Again He entered the synagogue, and a man was there with a withered hand. And they watched Jesus, to see whether He would heal him on the Sabbath, so that they might accuse Him. And He said to the man with the withered hand, "Come here." And He said to them, "Is it lawful on the Sabbath to do good or to do harm, to save life or to kill?" But they were silent. And He looked around at them with anger, grieved at their hardness of heart, and said to the man, "Stretch out your hand." He stretched it out, and his hand was restored. The Pharisees went out and immediately held counsel with the Herodians against Him, how to destroy Him. (Mark 3:1-6)
How odd it must have been for the man in this story! I doubt he expected Jesus to go toe-to-toe with the Pharisees in the middle of the synagogue, just to heal his withered hand. After all, who was he? Nobody special. Just an ordinary man with a disability. And not something that was getting rapidly worse—this was a problem he had had for years, most likely. What was the hurry?
And yet, to Jesus, there was every reason to hurry. He looked at this man and He loved him—one of God's people—someone Jesus had come into this world to love and to save through His own death and resurrection. This man was suffering when he didn't have to. Jesus could change that, on that day, right then and there—and He did. And as a result, His enemies went out to plot how to put Him to death.

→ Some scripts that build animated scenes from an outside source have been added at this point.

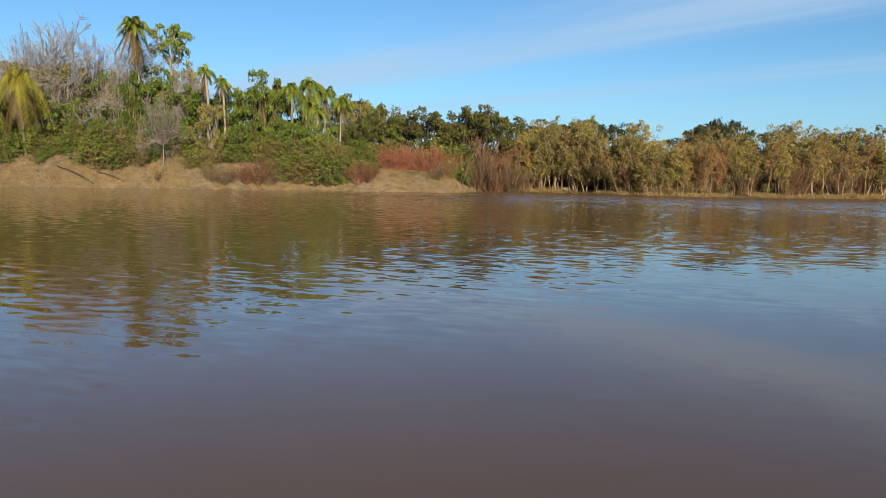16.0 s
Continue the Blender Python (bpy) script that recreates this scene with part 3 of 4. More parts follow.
def build_ground():
    az = np.concatenate([np.arange(-43, -6, 0.155), np.arange(-6, 42, 0.55), np.arange(42, 84, 0.26), np.arange(84, 317, 2.0)])
    rad = np.concatenate([[0.5, 1.0, 1.6, 2.3, 3.0, 3.6], 4.0 * 1.0056 ** np.arange(0, 344), 27.4 * 1.010 ** np.arange(0, 60), 49.8 * 1.029 ** np.arange(0, 20), 88 * 1.0065 ** np.arange(0, 50), 122 * 1.024 ** np.arange(0, 54), 440 * 1.22 ** np.arange(0, 12)])
    na, nr = len(az), len(rad)
    A, R = np.meshgrid(np.radians(az), rad)
    x, y = -R * np.sin(A), R * np.cos(A)
    z = np.concatenate([ground_z(x[i:i + 40].ravel(), y[i:i + 40].ravel()) for i in range(0, nr, 40)])
    v = np.concatenate([np.stack([x.ravel(), y.ravel(), z], 1), [[0, 0, gz(0, 0)]]])
    i = np.arange(nr - 1)[:, None] * na
    j = np.arange(na)[None]
    jn = (j + 1) % na
    q = np.stack([i + j, i + na + j, i + na + jn, i + jn], -1).reshape(-1, 4)
    fan = np.stack([np.full(na, nr * na), np.arange(na), (np.arange(na) + 1) % na], 1)
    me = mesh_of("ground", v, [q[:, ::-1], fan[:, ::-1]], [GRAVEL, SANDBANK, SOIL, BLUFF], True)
    c = v[q].mean(1)
    d, h, w = shore(c[:, 0], c[:, 1])
    beach = on_beach(c[:, 0], c[:, 1]) & (h < 1.0)
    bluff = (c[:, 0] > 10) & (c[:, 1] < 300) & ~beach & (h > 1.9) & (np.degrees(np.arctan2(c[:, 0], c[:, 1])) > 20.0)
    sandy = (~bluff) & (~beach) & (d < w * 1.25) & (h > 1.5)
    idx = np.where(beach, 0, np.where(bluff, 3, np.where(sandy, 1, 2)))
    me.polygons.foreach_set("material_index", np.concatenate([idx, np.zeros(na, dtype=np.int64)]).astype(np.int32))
    return tagged(new("ground", me), "gravel beach and overgrown sandy river banks", "ground", kind="structure")


build_ground()


def build_water():
    xs = np.array([-3500, -400, -120, -60, -20, 0, 20, 60, 120, 400, 3500.0])
    X, Y = np.meshgrid(xs, xs)
    v = np.stack([X.ravel(), Y.ravel(), np.zeros(X.size)], 1)
    n = len(xs)
    i, j = np.meshgrid(np.arange(n - 1), np.arange(n - 1))
    a = (j * n + i).ravel()
    return tagged(new("water", mesh_of("water", v, np.stack([a, a + 1, a + n + 1, a + n], 1), WATER, True)),
                  "wide muddy brown river with gentle ripples", "water", kind="structure")


build_water()


# ---------------- planting ----------------
def spot(az, dist, height, unit=10.0, turn=0.0, wide=1.0, sink=0.0):
    """The pose of a plant whose model is `unit` tall, so that it stands `height` tall on the ground."""
    x, y = at(az, dist)
    s = height / unit
    return pose(x, y, gz(x, y) - sink, 0, 0, turn) @ Matrix.Diagonal((s * wide, s * wide, s, 1))


def top_spot(az, dist, el, unit=10.0, turn=0.0, wide=1.0, share=1.0):
    """The same, with its top at the elevation el seen from where the camera stands; share widens small ones."""
    x, y = at(az, dist)
    z = gz(x, y)
    return spot(az, dist, max(1.0, EYE_H + dist * math.tan(radians(el)) - z) * share, unit, turn, wide)


def plant(protos, spots):
    """Each spot takes the next model; the models themselves stand at the first spots."""
    k = len(protos)
    for i, m in enumerate(spots):
        if i >= k:
            copy_thing(protos[i % k], m)
    for p, m in zip(protos, spots):
        p.matrix_basis = m


rnd = random.Random(11)
SKY_AZ = [-24, -22.7, -21, -20, -17.6, -16, -13.2, -10, -8, -4.9, -3, -1.5, 0.4, 3, 4.8, 8.4, 10, 12, 14, 15.7, 18, 20.9, 23.5, 25.6, 28.8, 31.6, 33.4, 36.6, 39.5, 42, 44.1, 47.3, 48.9, 51.2, 53, 54.3, 57.6, 59.5, 61, 62.9, 64.9, 66, 70, 74, 79, 90]
SKY_EL = [2.0, 2.4, 1.7, 1.5, 2.0, 2.0, 2.6, 2.3, 2.7, 3.2, 2.7, 3.3, 4.1, 3.1, 2.4, 2.9, 3.4, 3.5, 3.5, 4.2, 4.0, 4.65, 4.0, 4.6, 3.5, 4.7, 4.2, 5.1, 5.0, 5.3, 5.7, 4.8, 5.5, 5.2, 5.6, 6.4, 6.6, 6.4, 6.8, 6.6, 7.2, 7.6, 7.8, 7.5, 7.6, 8.0]
SHORE_AZ = [-24.7, -19.1, -15.5, -11, -7, -4, 0, 7, 14, 20.6, 30.7, 37, 41, 43.6, 45.3, 51, 57, 64, 70, 78.5, 90]
SHORE_D = [550, 489, 452, 320, 242, 213, 180, 151, 128, 111, 103, 115, 116, 115, 96, 96, 97, 97, 98, 100, 106]


def sky(az):
    return float(np.interp(az, SKY_AZ, SKY_EL))


def bank(az):
    return float(np.interp(az, SHORE_AZ, SHORE_D))


# willows along the low far bank
front, second = [], []
a = -2.4
while a < 41.5:
    el = sky(a)
    if not 7.2 < a < 8.6:
        front.append(top_spot(a + rnd.uniform(-0.3, 0.3), bank(a) + rnd.uniform(1.5, 5.0), el * rnd.uniform(0.58, 0.92) - 0.1, turn=rnd.uniform(0, 360), wide=rnd.uniform(0.9, 1.25)))
        second.append(top_spot(a + rnd.uniform(-0.5, 0.5), bank(a) + rnd.uniform(6, 14), el * rnd.uniform(0.70, 1.04), turn=rnd.uniform(0, 360), wide=rnd.uniform(0.9, 1.2)))
    a += 0.72 if a > 8 else 0.62
for az, el in [(0.4, 4.1), (0.9, 3.9), (15.7, 4.2), (16.3, 3.9), (20.9, 4.65), (21.5, 4.3), (18.6, 4.0), (10.2, 3.4), (12.4, 3.5), (13.5, 3.4), (31.4, 4.7), (24.3, 4.2), (36.6, 5.1), (35.6, 4.8), (38.2, 4.8)]:
    second.append(top_spot(az, bank(az) + 7, el, turn=rnd.uniform(0, 360)))
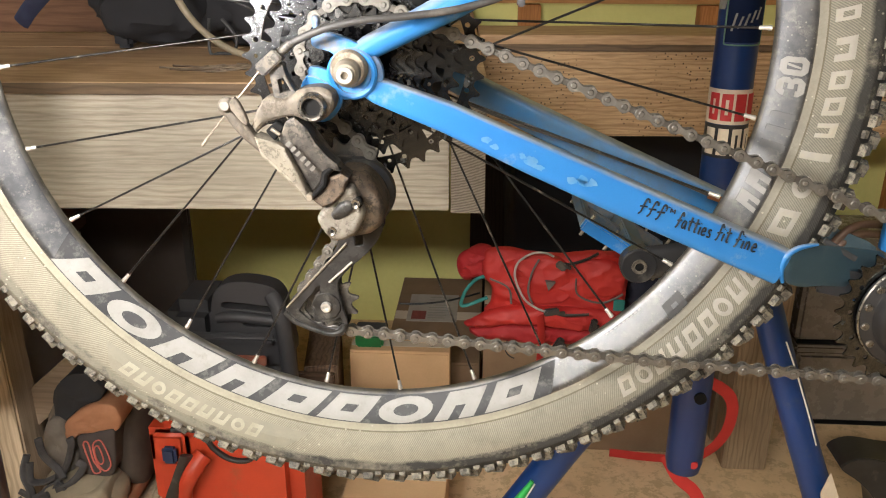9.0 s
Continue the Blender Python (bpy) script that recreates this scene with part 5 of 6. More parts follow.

Our suffering matters to God—matters intensely to Him. Some of it He ends quickly. Some He allows to continue though we don't know the reason why. But whatever happens to us, we can be sure that God is with us in our suffering, and that He has laid down His own life to bring us through it—and out the other side, into His kingdom.
THE PRAYER: Lord, when I suffer, help me to trust that You love and care for me. Amen.
* How do you think the man felt after the uproar of his healing?
* Are you suffering now? In what ways?
* How do you relate to God when you are suffering?